BOM (Byte Order Mark)

Some Windows-created text files start with a hidden BOM character (U+FEFF). The first line of the file will have this invisible prefix, making it different from an identical line elsewhere in the file. Strip it first: sed -i '1s/^\xEF\xBB\xBF//' input.txt. For more on encoding issues, see Windows-1252 vs UTF-8.

Frequently Asked Questions

How do I remove duplicate lines but keep the original order?

Most command-line tools like sort -u will alphabetize your lines, changing the order. To preserve order, use awk '!seen[$0]++' on Linux/Mac, or paste your text into the Remove Duplicate Lines tool which keeps the first occurrence of each line in its original position.

What's the difference between removing duplicates and deduplicating?

They mean the same thing in the context of text processing. Removing duplicates, deduplicating, and deduping all refer to keeping only unique lines (or the first occurrence of each repeated line) and discarding the rest. The term "deduplication" is more common in database and storage contexts.

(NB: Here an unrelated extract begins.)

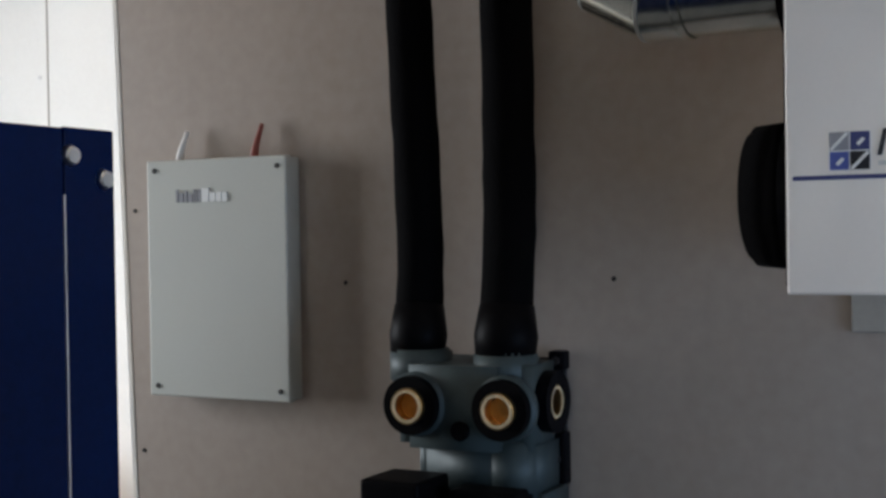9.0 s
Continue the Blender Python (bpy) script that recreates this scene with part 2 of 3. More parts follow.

Can I remove duplicate lines from a CSV without breaking the data?

Yes, but be careful. Simple line-by-line duplicate removal works if each row is on its own line and you want to remove rows that are completely identical. If your CSV has quoted fields containing newlines, or if you only want to deduplicate based on one column (like email addresses), you'll need a tool that understands CSV structure - like Python's csv module or a spreadsheet application.

How do I remove duplicate lines that aren't exactly the same?

Lines that differ only by whitespace or capitalization need preprocessing before deduplication. Normalize the lines first - trim whitespace and convert to lowercase - then compare. In the Remove Duplicate Lines tool on Article Formatter, the case-insensitive option treats "Hello World" and "hello world" as duplicates.